__Problem requirements__
Quote every line below exactly and skip any picture.
****
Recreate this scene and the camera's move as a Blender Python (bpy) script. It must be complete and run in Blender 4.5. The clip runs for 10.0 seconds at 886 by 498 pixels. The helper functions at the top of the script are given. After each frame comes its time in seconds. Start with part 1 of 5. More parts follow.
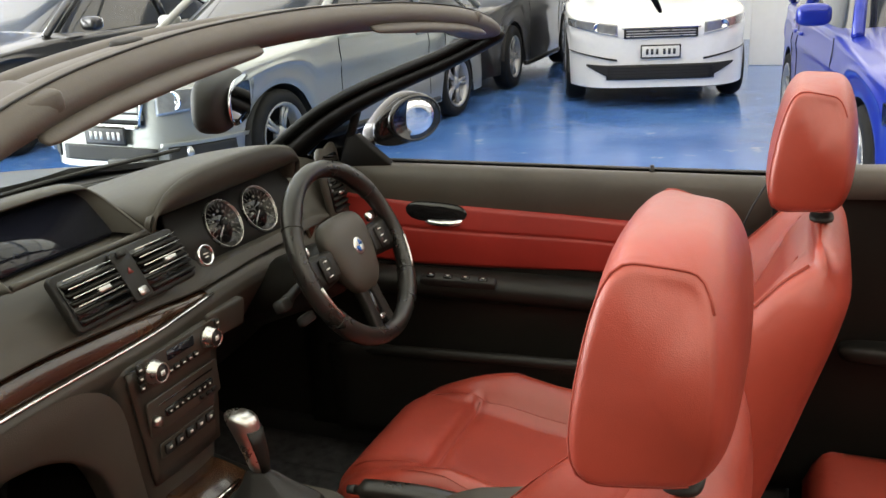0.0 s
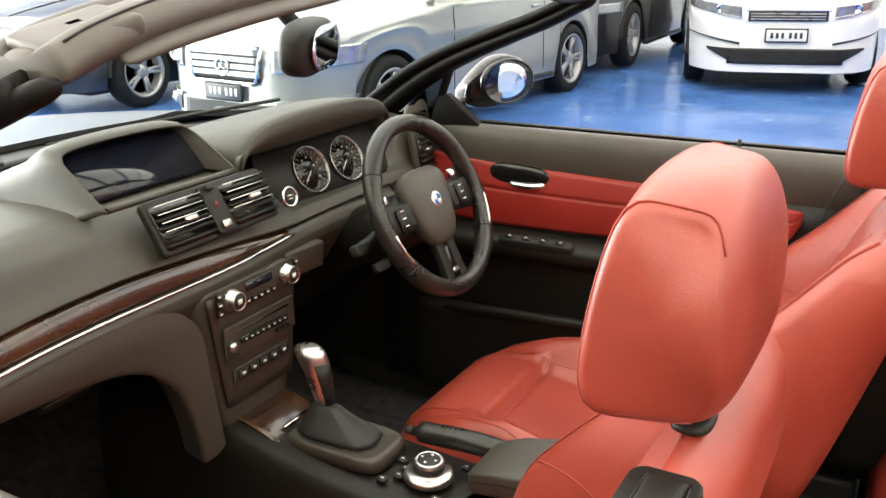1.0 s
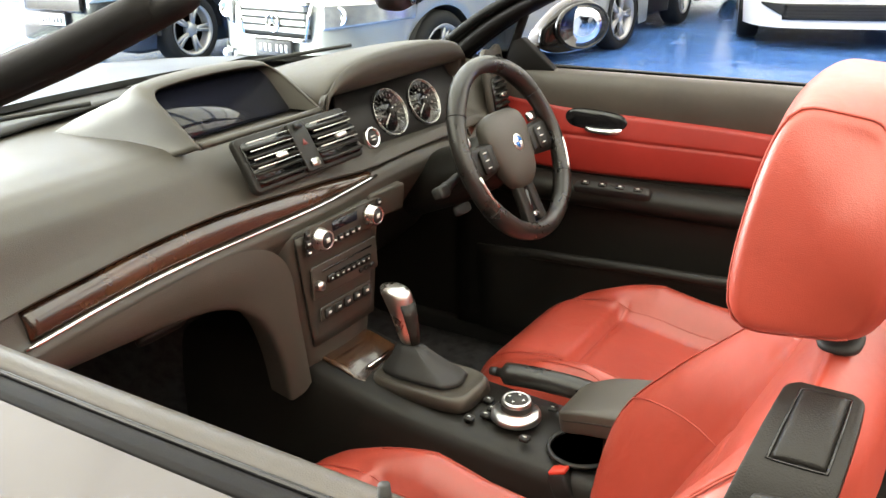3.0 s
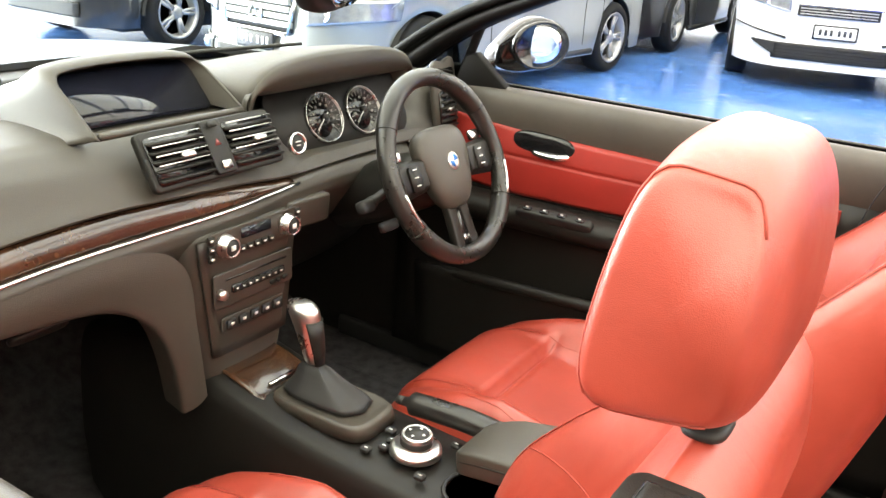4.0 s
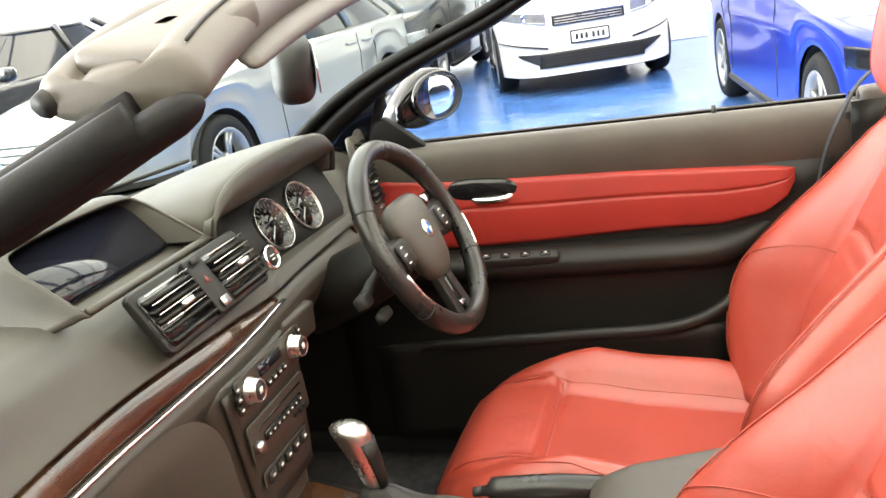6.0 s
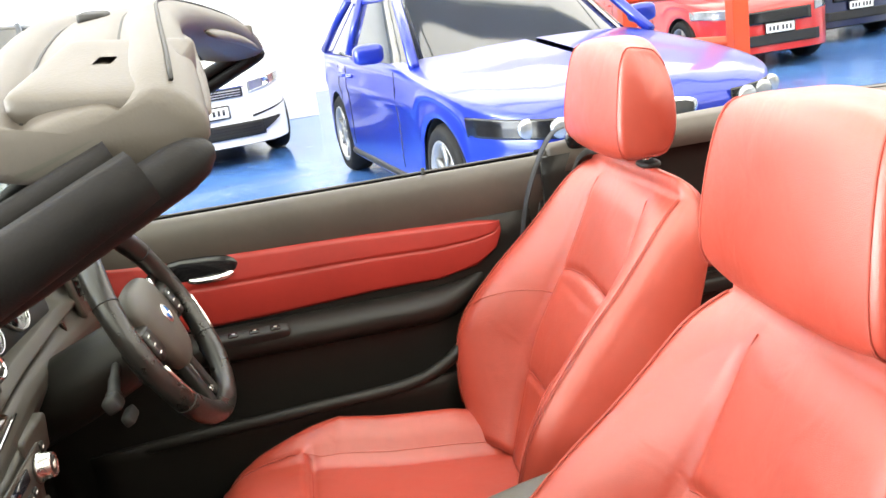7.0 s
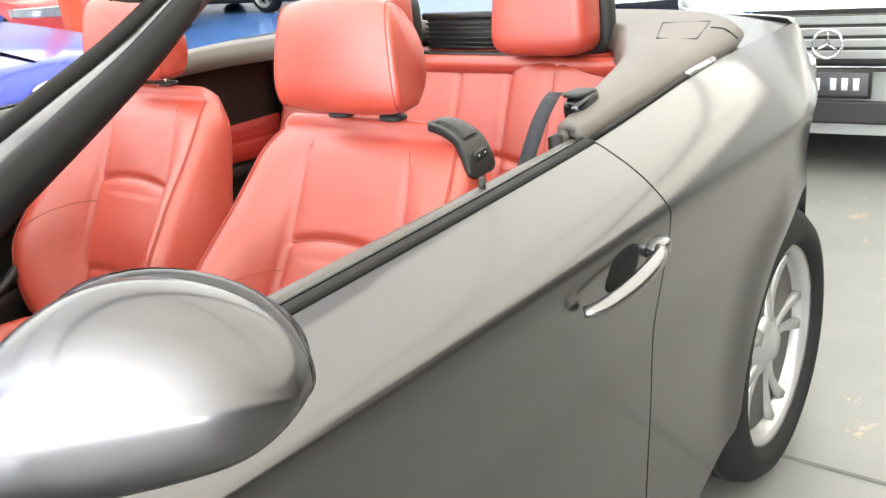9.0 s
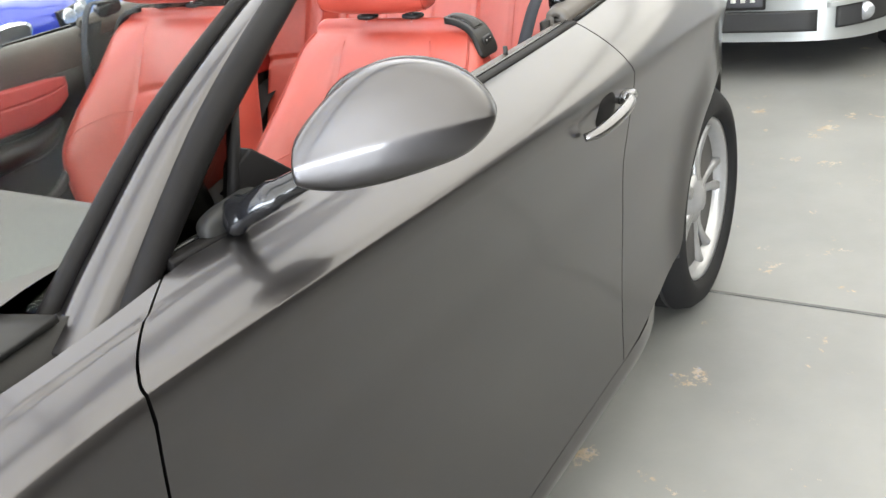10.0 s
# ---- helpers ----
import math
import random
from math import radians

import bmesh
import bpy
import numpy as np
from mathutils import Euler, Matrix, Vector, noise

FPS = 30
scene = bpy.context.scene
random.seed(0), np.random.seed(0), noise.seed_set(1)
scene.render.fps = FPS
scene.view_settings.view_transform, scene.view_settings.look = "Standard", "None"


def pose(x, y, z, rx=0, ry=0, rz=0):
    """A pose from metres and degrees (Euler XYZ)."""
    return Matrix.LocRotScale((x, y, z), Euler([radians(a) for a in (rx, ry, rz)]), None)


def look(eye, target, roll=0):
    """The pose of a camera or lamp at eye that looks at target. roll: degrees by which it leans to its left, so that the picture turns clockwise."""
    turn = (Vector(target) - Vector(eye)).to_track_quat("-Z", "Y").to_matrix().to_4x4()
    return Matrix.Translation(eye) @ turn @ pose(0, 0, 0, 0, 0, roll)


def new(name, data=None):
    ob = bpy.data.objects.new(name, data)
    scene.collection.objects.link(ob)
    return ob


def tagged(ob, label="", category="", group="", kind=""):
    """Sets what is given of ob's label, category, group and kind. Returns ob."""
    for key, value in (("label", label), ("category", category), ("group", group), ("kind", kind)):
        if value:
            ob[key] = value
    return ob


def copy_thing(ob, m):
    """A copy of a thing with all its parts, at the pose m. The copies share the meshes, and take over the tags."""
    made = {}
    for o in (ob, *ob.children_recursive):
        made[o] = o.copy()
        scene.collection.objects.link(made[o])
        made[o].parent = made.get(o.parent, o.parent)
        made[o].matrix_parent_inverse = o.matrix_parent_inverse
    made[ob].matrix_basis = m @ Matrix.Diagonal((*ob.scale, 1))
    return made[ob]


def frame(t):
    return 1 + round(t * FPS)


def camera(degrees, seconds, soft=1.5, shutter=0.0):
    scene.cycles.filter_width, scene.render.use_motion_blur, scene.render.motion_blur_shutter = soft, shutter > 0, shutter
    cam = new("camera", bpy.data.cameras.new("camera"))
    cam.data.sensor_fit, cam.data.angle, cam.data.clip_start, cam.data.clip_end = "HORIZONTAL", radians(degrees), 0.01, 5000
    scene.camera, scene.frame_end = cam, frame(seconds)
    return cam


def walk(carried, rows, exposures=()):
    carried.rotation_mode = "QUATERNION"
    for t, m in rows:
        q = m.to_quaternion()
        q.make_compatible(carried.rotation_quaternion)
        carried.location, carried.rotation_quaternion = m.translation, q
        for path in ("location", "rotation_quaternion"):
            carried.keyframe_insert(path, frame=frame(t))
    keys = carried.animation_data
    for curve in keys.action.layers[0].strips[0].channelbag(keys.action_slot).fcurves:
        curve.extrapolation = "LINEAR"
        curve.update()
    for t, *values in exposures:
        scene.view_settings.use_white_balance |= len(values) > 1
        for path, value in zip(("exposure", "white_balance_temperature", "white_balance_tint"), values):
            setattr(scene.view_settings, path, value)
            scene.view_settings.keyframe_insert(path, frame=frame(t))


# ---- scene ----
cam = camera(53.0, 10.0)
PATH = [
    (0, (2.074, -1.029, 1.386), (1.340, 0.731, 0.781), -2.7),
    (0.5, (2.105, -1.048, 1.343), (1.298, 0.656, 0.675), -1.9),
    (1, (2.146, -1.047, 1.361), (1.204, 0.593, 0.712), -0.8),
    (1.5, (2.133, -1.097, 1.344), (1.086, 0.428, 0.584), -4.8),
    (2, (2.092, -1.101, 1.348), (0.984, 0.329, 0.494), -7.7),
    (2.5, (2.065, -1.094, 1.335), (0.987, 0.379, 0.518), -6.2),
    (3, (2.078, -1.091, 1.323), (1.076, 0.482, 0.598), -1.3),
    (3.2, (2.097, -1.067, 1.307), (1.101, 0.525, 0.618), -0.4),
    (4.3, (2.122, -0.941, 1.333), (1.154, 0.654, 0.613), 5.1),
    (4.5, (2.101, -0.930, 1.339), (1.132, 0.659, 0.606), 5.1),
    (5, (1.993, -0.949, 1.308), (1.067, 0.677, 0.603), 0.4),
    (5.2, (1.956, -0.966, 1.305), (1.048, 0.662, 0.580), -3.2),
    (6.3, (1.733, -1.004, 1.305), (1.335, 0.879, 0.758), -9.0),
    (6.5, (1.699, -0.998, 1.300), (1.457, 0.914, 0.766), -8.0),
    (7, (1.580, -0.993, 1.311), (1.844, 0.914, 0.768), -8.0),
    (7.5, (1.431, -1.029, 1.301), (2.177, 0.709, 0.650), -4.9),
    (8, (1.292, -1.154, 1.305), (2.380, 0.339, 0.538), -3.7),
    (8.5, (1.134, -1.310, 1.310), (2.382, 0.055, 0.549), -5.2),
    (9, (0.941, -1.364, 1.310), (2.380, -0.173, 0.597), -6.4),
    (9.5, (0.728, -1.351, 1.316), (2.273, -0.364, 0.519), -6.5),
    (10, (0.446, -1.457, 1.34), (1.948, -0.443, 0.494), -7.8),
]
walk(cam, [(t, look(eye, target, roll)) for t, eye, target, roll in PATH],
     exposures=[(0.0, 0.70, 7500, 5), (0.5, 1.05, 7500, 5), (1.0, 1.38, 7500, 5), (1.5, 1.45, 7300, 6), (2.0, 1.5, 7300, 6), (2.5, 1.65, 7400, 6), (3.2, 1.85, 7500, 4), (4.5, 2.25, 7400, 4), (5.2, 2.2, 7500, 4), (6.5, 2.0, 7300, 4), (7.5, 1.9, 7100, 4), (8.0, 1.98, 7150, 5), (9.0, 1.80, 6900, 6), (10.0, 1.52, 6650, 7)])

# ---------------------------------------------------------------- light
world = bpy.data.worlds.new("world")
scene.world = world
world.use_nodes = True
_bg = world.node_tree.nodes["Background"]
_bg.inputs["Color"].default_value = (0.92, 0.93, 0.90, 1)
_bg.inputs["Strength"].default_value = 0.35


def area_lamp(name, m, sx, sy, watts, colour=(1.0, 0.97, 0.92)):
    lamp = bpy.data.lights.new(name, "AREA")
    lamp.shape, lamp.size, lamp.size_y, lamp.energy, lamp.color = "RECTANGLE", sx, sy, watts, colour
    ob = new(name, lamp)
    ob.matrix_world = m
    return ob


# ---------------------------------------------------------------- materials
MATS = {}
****
__Solution for this problem__
Recreate this scene and the camera's move as a Blender Python (bpy) script. It must be complete and run in Blender 4.5. The clip runs for 10.0 seconds at 886 by 498 pixels. The helper functions at the top of the script are given. After each frame comes its time in seconds. Start with part 1 of 5. More parts follow.
0.0 s
1.0 s
3.0 s
4.0 s
6.0 s
7.0 s
9.0 s
10.0 s
# ---- helpers ----
import math
import random
from math import radians

import bmesh
import bpy
import numpy as np
from mathutils import Euler, Matrix, Vector, noise

FPS = 30
scene = bpy.context.scene
random.seed(0), np.random.seed(0), noise.seed_set(1)
scene.render.fps = FPS
scene.view_settings.view_transform, scene.view_settings.look = "Standard", "None"


def pose(x, y, z, rx=0, ry=0, rz=0):
    """A pose from metres and degrees (Euler XYZ)."""
    return Matrix.LocRotScale((x, y, z), Euler([radians(a) for a in (rx, ry, rz)]), None)


def look(eye, target, roll=0):
    """The pose of a camera or lamp at eye that looks at target. roll: degrees by which it leans to its left, so that the picture turns clockwise."""
    turn = (Vector(target) - Vector(eye)).to_track_quat("-Z", "Y").to_matrix().to_4x4()
    return Matrix.Translation(eye) @ turn @ pose(0, 0, 0, 0, 0, roll)


def new(name, data=None):
    ob = bpy.data.objects.new(name, data)
    scene.collection.objects.link(ob)
    return ob


def tagged(ob, label="", category="", group="", kind=""):
    """Sets what is given of ob's label, category, group and kind. Returns ob."""
    for key, value in (("label", label), ("category", category), ("group", group), ("kind", kind)):
        if value:
            ob[key] = value
    return ob


def copy_thing(ob, m):
    """A copy of a thing with all its parts, at the pose m. The copies share the meshes, and take over the tags."""
    made = {}
    for o in (ob, *ob.children_recursive):
        made[o] = o.copy()
        scene.collection.objects.link(made[o])
        made[o].parent = made.get(o.parent, o.parent)
        made[o].matrix_parent_inverse = o.matrix_parent_inverse
    made[ob].matrix_basis = m @ Matrix.Diagonal((*ob.scale, 1))
    return made[ob]


def frame(t):
    return 1 + round(t * FPS)


def camera(degrees, seconds, soft=1.5, shutter=0.0):
    scene.cycles.filter_width, scene.render.use_motion_blur, scene.render.motion_blur_shutter = soft, shutter > 0, shutter
    cam = new("camera", bpy.data.cameras.new("camera"))
    cam.data.sensor_fit, cam.data.angle, cam.data.clip_start, cam.data.clip_end = "HORIZONTAL", radians(degrees), 0.01, 5000
    scene.camera, scene.frame_end = cam, frame(seconds)
    return cam


def walk(carried, rows, exposures=()):
    carried.rotation_mode = "QUATERNION"
    for t, m in rows:
        q = m.to_quaternion()
        q.make_compatible(carried.rotation_quaternion)
        carried.location, carried.rotation_quaternion = m.translation, q
        for path in ("location", "rotation_quaternion"):
            carried.keyframe_insert(path, frame=frame(t))
    keys = carried.animation_data
    for curve in keys.action.layers[0].strips[0].channelbag(keys.action_slot).fcurves:
        curve.extrapolation = "LINEAR"
        curve.update()
    for t, *values in exposures:
        scene.view_settings.use_white_balance |= len(values) > 1
        for path, value in zip(("exposure", "white_balance_temperature", "white_balance_tint"), values):
            setattr(scene.view_settings, path, value)
            scene.view_settings.keyframe_insert(path, frame=frame(t))


# ---- scene ----
cam = camera(53.0, 10.0)
PATH = [
    (0, (2.074, -1.029, 1.386), (1.340, 0.731, 0.781), -2.7),
    (0.5, (2.105, -1.048, 1.343), (1.298, 0.656, 0.675), -1.9),
    (1, (2.146, -1.047, 1.361), (1.204, 0.593, 0.712), -0.8),
    (1.5, (2.133, -1.097, 1.344), (1.086, 0.428, 0.584), -4.8),
    (2, (2.092, -1.101, 1.348), (0.984, 0.329, 0.494), -7.7),
    (2.5, (2.065, -1.094, 1.335), (0.987, 0.379, 0.518), -6.2),
    (3, (2.078, -1.091, 1.323), (1.076, 0.482, 0.598), -1.3),
    (3.2, (2.097, -1.067, 1.307), (1.101, 0.525, 0.618), -0.4),
    (4.3, (2.122, -0.941, 1.333), (1.154, 0.654, 0.613), 5.1),
    (4.5, (2.101, -0.930, 1.339), (1.132, 0.659, 0.606), 5.1),
    (5, (1.993, -0.949, 1.308), (1.067, 0.677, 0.603), 0.4),
    (5.2, (1.956, -0.966, 1.305), (1.048, 0.662, 0.580), -3.2),
    (6.3, (1.733, -1.004, 1.305), (1.335, 0.879, 0.758), -9.0),
    (6.5, (1.699, -0.998, 1.300), (1.457, 0.914, 0.766), -8.0),
    (7, (1.580, -0.993, 1.311), (1.844, 0.914, 0.768), -8.0),
    (7.5, (1.431, -1.029, 1.301), (2.177, 0.709, 0.650), -4.9),
    (8, (1.292, -1.154, 1.305), (2.380, 0.339, 0.538), -3.7),
    (8.5, (1.134, -1.310, 1.310), (2.382, 0.055, 0.549), -5.2),
    (9, (0.941, -1.364, 1.310), (2.380, -0.173, 0.597), -6.4),
    (9.5, (0.728, -1.351, 1.316), (2.273, -0.364, 0.519), -6.5),
    (10, (0.446, -1.457, 1.34), (1.948, -0.443, 0.494), -7.8),
]
walk(cam, [(t, look(eye, target, roll)) for t, eye, target, roll in PATH],
     exposures=[(0.0, 0.70, 7500, 5), (0.5, 1.05, 7500, 5), (1.0, 1.38, 7500, 5), (1.5, 1.45, 7300, 6), (2.0, 1.5, 7300, 6), (2.5, 1.65, 7400, 6), (3.2, 1.85, 7500, 4), (4.5, 2.25, 7400, 4), (5.2, 2.2, 7500, 4), (6.5, 2.0, 7300, 4), (7.5, 1.9, 7100, 4), (8.0, 1.98, 7150, 5), (9.0, 1.80, 6900, 6), (10.0, 1.52, 6650, 7)])

# ---------------------------------------------------------------- light
world = bpy.data.worlds.new("world")
scene.world = world
world.use_nodes = True
_bg = world.node_tree.nodes["Background"]
_bg.inputs["Color"].default_value = (0.92, 0.93, 0.90, 1)
_bg.inputs["Strength"].default_value = 0.35


def area_lamp(name, m, sx, sy, watts, colour=(1.0, 0.97, 0.92)):
    lamp = bpy.data.lights.new(name, "AREA")
    lamp.shape, lamp.size, lamp.size_y, lamp.energy, lamp.color = "RECTANGLE", sx, sy, watts, colour
    ob = new(name, lamp)
    ob.matrix_world = m
    return ob


# ---------------------------------------------------------------- materials
MATS = {}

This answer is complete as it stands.